Kita boleh saja jumawa, berbangga, besar kepala, saat segala pujian dilekatkan pada diri ini, saat orang memberi arti positif serta melabeli kita dengan predikat tertentu. Kiranya segala label itu minimal menunjukkan dua hal; pertama, sebuah pengakuan eksistensi dan kedua, hal itu menjadi salah satu parameter apresiasi lingkungan sekaligus mengukur sejauh mana kontribusi kita.

Sepanjang kita masih memilki dinding hati yang secara "built in" bisa ditembus celah-celahnya oleh bisikan setan, maka barangkali adalah suatu "siksaan" tersendiri untuk tidak mengubah kata "aku" menjadi "AKU" saat kepopuleran itu disematkan pada nama kita.

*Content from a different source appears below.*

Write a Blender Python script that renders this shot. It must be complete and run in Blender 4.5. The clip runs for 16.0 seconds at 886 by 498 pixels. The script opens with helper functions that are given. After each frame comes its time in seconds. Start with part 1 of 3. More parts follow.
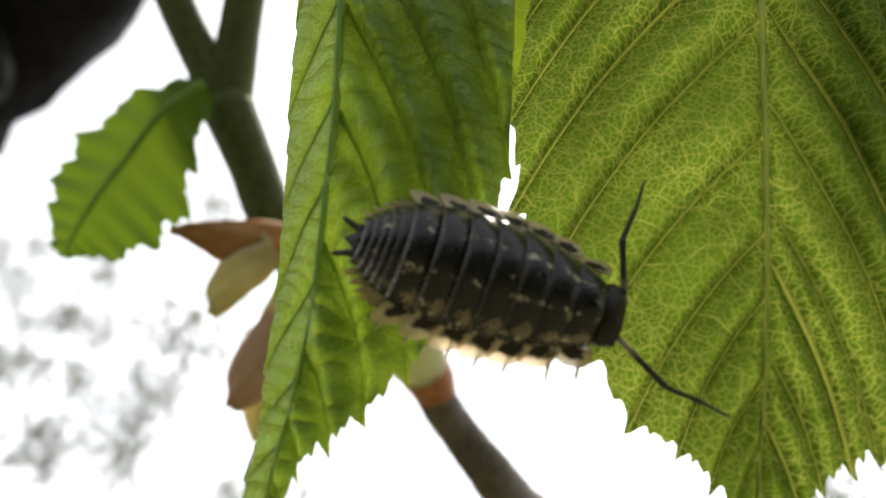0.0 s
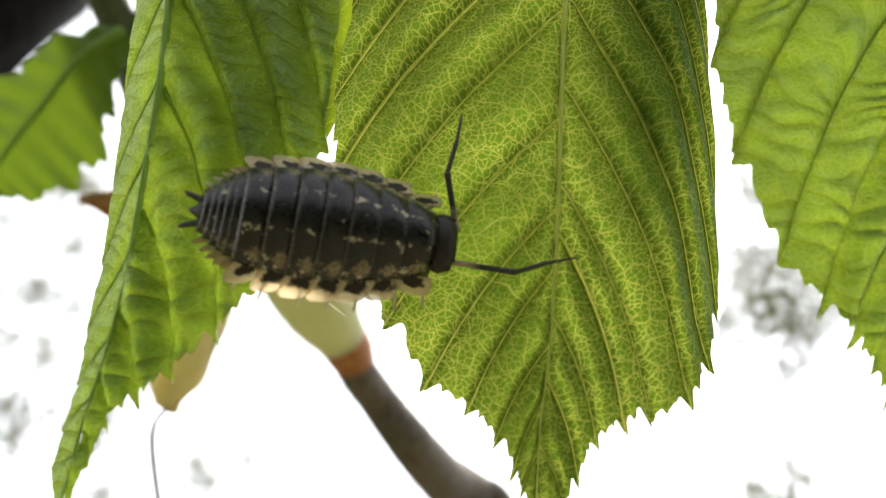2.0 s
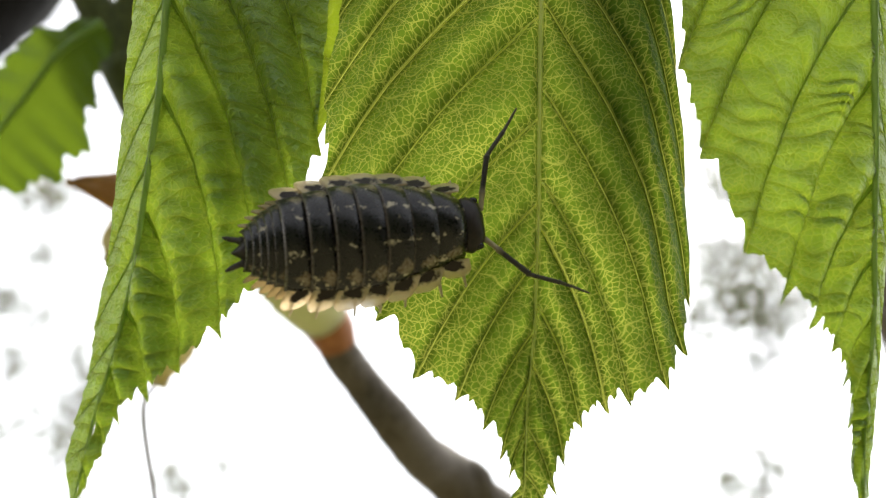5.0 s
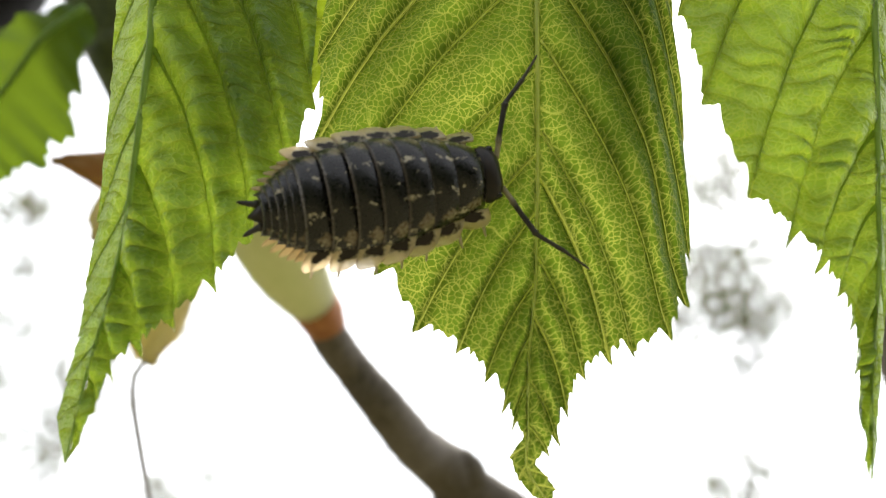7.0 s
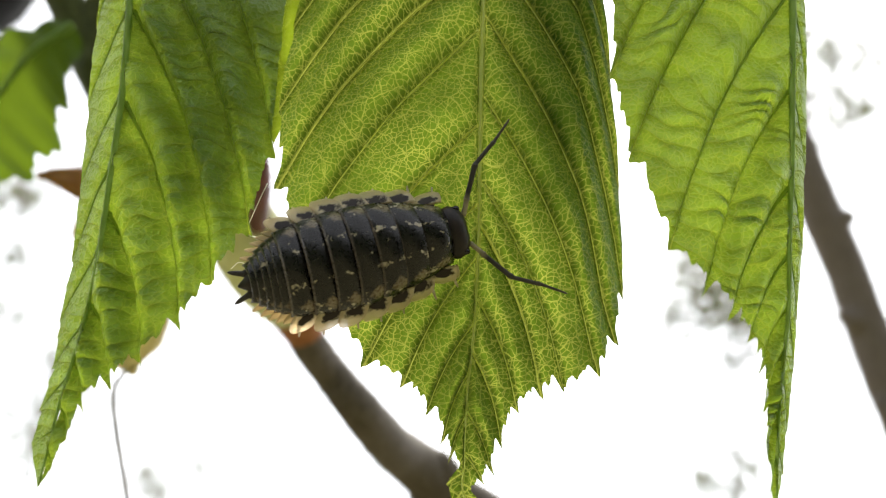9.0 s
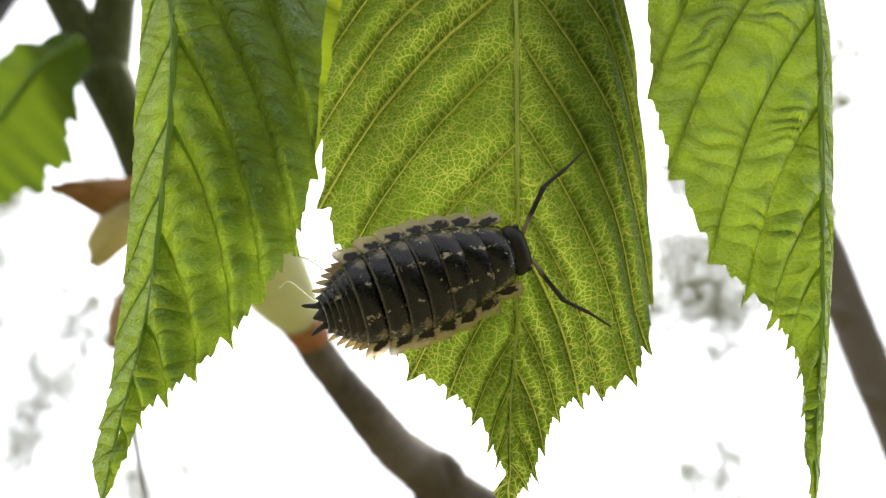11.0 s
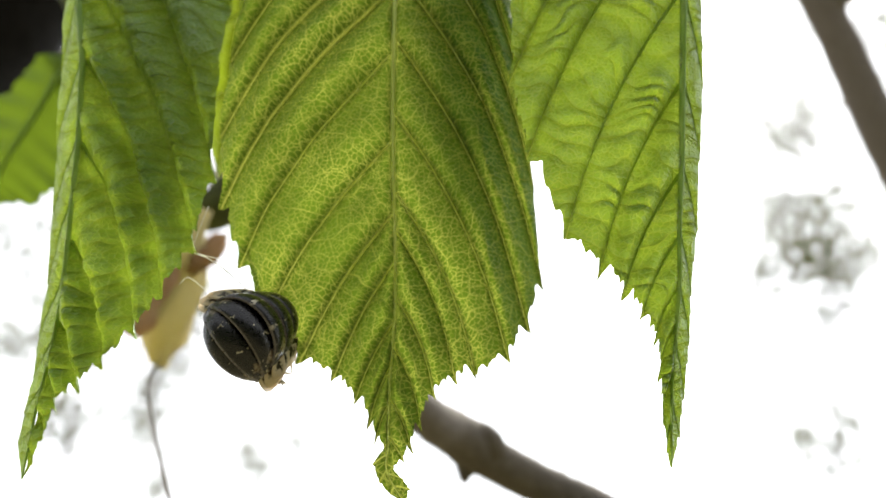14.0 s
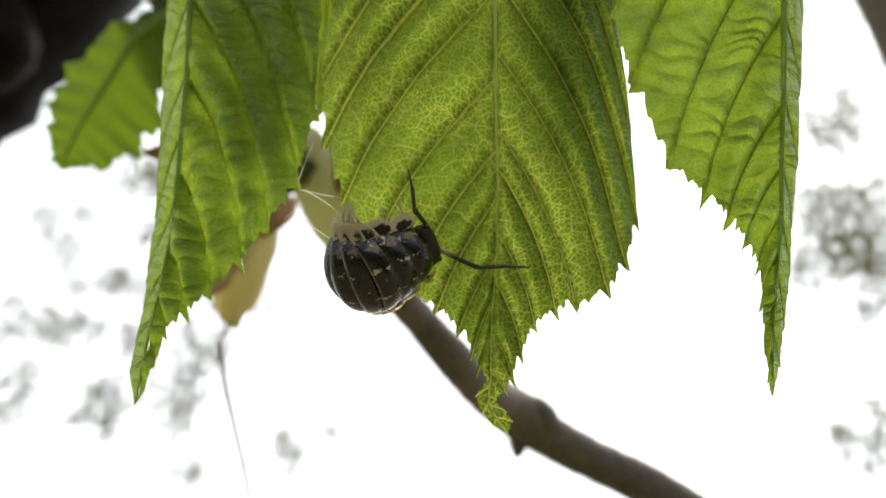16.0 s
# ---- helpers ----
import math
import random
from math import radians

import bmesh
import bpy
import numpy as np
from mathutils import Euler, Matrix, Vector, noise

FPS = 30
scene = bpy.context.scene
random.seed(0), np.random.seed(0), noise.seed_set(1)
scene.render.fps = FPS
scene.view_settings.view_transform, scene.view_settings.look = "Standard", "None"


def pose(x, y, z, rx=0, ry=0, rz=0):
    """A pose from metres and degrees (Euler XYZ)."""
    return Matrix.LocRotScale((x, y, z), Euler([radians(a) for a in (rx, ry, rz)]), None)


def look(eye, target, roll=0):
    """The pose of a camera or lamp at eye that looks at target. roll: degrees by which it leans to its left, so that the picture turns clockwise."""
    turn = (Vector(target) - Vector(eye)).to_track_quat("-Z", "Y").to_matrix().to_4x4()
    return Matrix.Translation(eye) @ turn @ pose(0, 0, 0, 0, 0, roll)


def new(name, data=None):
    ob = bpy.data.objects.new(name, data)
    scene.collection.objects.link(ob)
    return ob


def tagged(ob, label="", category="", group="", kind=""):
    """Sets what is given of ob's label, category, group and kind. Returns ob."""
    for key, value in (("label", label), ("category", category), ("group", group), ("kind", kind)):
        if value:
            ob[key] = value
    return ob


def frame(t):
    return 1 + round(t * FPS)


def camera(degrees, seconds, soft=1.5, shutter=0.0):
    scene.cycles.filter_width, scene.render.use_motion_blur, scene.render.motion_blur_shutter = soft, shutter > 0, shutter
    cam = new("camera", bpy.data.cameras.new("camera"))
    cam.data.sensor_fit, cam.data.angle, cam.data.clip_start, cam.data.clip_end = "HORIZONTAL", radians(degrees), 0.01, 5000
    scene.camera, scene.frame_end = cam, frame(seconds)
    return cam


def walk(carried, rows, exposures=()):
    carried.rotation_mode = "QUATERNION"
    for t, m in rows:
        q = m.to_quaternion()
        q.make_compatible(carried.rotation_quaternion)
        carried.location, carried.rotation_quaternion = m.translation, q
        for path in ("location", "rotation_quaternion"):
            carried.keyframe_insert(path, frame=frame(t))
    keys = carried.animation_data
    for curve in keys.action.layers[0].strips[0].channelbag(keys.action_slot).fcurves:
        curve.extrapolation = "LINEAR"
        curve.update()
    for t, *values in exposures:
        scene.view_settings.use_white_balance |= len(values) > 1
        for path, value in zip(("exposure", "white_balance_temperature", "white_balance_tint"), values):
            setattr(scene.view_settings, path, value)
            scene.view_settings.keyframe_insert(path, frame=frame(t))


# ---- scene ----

Hingga kemudian betapa banyak terjadi bahwa keangkuhan itu pada akhirnya bermetamorfosa menjadi kurungan kita untuk tidak menjadi diri sendiri. Saat keangkuhan itu muncul, kita akan lelah untuk mengenakan berbagai macam corak "topeng" agar riuh rendah pujian itu senantiasa diperdengarkan di telinga kita, agar wajah kekaguman itu selalu terpampang pada setiap orang yang menatap diri yang sejatinya dhoif ini, serta yang tidak kalah penting adalah agar "karpet merah" selalu tergelar untuk langkah-langkah pongah kita.

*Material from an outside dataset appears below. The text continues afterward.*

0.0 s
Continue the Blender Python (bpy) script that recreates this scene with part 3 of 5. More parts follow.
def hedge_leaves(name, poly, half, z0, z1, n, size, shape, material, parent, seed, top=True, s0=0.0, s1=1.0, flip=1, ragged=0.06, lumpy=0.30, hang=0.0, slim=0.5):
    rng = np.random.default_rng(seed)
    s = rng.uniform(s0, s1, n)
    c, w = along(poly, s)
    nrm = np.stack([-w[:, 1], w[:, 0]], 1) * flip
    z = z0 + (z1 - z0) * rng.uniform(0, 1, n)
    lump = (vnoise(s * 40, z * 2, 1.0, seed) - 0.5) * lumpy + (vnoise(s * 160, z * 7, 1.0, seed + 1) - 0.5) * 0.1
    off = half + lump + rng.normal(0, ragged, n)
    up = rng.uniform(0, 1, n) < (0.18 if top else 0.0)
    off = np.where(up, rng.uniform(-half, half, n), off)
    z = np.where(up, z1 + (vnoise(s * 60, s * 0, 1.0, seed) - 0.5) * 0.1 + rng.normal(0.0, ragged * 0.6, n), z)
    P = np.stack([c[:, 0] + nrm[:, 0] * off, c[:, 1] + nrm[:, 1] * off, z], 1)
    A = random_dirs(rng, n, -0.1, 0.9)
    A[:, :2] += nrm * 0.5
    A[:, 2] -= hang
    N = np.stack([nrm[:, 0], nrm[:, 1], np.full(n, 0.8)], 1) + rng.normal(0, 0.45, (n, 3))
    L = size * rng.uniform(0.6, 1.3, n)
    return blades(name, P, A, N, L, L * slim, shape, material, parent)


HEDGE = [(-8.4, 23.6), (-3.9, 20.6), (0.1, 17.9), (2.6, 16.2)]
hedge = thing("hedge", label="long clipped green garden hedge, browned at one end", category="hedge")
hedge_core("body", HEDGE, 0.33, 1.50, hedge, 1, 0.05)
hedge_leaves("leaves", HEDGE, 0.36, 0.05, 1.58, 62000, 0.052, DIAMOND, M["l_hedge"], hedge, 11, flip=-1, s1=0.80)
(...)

Sampai di sini, kepopuleran akan merenggut independensi kita untuk melakukan sesuatu bahkan pada hal-hal yang prinsip serta merupakan sebuah "absolut demand" sekalipun. Efek kepopuleran pada stadium ini hanya akan mem-peti es-kan diri kita, hingga boleh saja bergemuruh orang mengagumi diri ini tetapi sejatinya kita tidak ubahnya mayat hidup dengan seribu rupa.

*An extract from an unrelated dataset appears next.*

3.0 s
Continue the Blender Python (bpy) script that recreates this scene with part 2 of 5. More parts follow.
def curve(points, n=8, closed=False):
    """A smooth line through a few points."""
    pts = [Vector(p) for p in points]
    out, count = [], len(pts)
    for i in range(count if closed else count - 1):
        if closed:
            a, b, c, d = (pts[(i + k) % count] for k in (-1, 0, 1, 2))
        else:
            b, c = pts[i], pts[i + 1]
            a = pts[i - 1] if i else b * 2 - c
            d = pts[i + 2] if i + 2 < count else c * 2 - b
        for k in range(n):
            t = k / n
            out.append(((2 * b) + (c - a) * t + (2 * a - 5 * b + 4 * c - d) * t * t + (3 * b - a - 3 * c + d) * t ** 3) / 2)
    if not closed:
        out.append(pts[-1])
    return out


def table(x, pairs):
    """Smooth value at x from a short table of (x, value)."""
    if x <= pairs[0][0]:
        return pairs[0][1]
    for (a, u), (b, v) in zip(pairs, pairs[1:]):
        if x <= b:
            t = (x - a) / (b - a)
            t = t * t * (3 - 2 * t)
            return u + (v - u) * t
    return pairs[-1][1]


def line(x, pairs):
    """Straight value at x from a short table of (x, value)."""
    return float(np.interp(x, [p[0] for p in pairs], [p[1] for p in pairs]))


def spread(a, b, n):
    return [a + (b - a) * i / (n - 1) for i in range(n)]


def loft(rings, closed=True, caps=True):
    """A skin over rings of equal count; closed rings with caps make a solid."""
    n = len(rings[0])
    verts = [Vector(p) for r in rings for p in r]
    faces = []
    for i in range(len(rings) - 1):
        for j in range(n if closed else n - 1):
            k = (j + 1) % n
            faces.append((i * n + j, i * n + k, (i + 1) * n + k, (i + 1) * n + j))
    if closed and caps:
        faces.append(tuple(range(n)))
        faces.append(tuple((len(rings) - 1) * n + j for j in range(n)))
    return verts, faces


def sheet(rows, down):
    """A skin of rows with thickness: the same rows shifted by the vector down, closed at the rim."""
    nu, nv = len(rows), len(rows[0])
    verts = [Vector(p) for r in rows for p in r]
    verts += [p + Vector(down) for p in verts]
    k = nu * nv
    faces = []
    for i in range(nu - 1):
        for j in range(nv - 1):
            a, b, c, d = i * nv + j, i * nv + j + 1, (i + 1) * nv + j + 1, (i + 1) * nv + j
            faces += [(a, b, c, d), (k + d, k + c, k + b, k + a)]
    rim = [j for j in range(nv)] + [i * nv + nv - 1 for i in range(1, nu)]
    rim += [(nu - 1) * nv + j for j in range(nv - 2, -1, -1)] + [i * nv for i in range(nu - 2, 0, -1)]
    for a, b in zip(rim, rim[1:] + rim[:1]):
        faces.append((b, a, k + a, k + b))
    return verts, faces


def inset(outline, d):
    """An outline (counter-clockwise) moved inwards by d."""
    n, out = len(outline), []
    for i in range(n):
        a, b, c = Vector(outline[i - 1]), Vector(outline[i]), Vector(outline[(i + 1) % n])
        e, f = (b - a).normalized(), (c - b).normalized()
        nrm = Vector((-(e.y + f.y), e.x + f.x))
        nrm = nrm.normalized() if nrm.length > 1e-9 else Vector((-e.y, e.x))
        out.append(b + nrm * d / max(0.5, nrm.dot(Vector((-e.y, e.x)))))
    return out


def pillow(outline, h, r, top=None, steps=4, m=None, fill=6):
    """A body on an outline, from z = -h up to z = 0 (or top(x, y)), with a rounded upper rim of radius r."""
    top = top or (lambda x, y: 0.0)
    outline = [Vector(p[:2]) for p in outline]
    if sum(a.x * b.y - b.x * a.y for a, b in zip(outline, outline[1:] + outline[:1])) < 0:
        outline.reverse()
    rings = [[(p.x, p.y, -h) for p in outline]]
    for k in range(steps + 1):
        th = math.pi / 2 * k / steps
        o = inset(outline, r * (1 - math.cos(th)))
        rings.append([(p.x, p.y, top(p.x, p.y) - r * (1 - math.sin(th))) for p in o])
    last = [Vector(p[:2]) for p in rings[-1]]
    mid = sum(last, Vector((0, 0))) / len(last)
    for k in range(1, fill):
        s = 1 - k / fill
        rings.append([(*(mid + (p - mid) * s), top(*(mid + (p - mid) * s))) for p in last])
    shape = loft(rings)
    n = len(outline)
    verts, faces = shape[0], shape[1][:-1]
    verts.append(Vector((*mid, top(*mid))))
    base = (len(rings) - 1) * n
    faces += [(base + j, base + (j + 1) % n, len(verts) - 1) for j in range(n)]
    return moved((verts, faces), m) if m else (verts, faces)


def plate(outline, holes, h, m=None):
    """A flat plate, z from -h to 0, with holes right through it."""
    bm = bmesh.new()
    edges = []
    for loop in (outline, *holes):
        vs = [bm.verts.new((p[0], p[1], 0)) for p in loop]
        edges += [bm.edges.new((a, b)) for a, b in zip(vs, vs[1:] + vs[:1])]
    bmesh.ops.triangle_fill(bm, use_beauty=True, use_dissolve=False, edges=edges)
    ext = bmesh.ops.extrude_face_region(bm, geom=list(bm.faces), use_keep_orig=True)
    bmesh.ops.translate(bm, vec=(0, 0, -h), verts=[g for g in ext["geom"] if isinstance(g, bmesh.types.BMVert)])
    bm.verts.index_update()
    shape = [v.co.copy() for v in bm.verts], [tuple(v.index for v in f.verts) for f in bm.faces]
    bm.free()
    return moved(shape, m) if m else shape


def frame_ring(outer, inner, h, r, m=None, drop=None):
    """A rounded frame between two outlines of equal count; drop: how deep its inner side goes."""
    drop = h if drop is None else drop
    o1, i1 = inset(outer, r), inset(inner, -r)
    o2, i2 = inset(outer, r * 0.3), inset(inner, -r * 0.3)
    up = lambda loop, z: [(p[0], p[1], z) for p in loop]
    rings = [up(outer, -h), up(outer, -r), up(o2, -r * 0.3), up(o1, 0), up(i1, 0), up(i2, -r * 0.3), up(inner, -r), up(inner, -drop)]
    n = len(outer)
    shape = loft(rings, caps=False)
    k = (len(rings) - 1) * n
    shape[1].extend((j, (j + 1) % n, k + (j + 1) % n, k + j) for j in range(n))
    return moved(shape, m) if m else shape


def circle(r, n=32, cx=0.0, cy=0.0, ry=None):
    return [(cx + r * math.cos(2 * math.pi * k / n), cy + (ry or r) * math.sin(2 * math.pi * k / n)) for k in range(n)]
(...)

Sangat aneh jika kemudian berduyun-duyun orang menukar apapun demi sebuah kepopuleran kecuali memang orang-orang tersebut sudah siap untuk memajang dirinya dalam "estalase sejarah" tanpa dia tahu dan berkehendak untuk bertanya " untuk apa, mengapa dan bagi siapa ia melakukannya? ". Hingga tak ada bedanya mereka dengan boneka - boneka peraga .......

Nol, Juni 2006

Thursday, June 01, 2006

Karena Aku Lelaki Biasa

Dan kembali aku harus tahu diri, mengenal lebih intim hakekat ke-dirian-ku. Bahwa betapa pun aku dengan segala idealisme, asa, dan segala label serta standart nilai yang melekat dan ingin diraih : aku tetaplah seorang lelaki biasa. Seorang lelaki dimana dalam potongan waktunya pernah berbuat kesalahan,dalam penggal sejarah kehidupannya sedang mengalami proses "gejolak jiwa" yang juga sejatinya "lumrah" terjadi pada manusia, diuji hatinya dengan ketertarikan kepada lawan jenis; ya.....aku sedang jatuh cinta, satu hal yang membuat orang pada umunya senang, tentram dan berjuta kenikmatan lainnya, tapi tidak dengan diriku.

Dalam kamus kehidupanku-karena Islam mengajarkanku demikian- tidak ada kalimat : " pacaran sebelum nikah ", sekalipun memang pada saat yang sama disinilah letak permasalahannya, saat hati tertaut dengan seorang akhwat, akan tetapi di sisi lain belum adanya keberanian diriku untuk dengan gagah berucap kepadanya : " maukah anti berbelah nyawa denganku untuk menyempurnakan dien ini? ". Karenanya siapa pun boleh berkomentar apa saja tentang diriku; pengecut atau seabreg cacian lainnya.

Hingga pilihannya jelas : aku harus bisa mengendalikan atau jika perlu melupakan "cinta kepagian" ini. Dan Alhamdulillah, segala puji syukur kehadirat Dzat yang menggegam hati, setelah melalui "proses" yang cukup panjang, aku tidak terjebak semakin jauh dengan perangkap setan ini.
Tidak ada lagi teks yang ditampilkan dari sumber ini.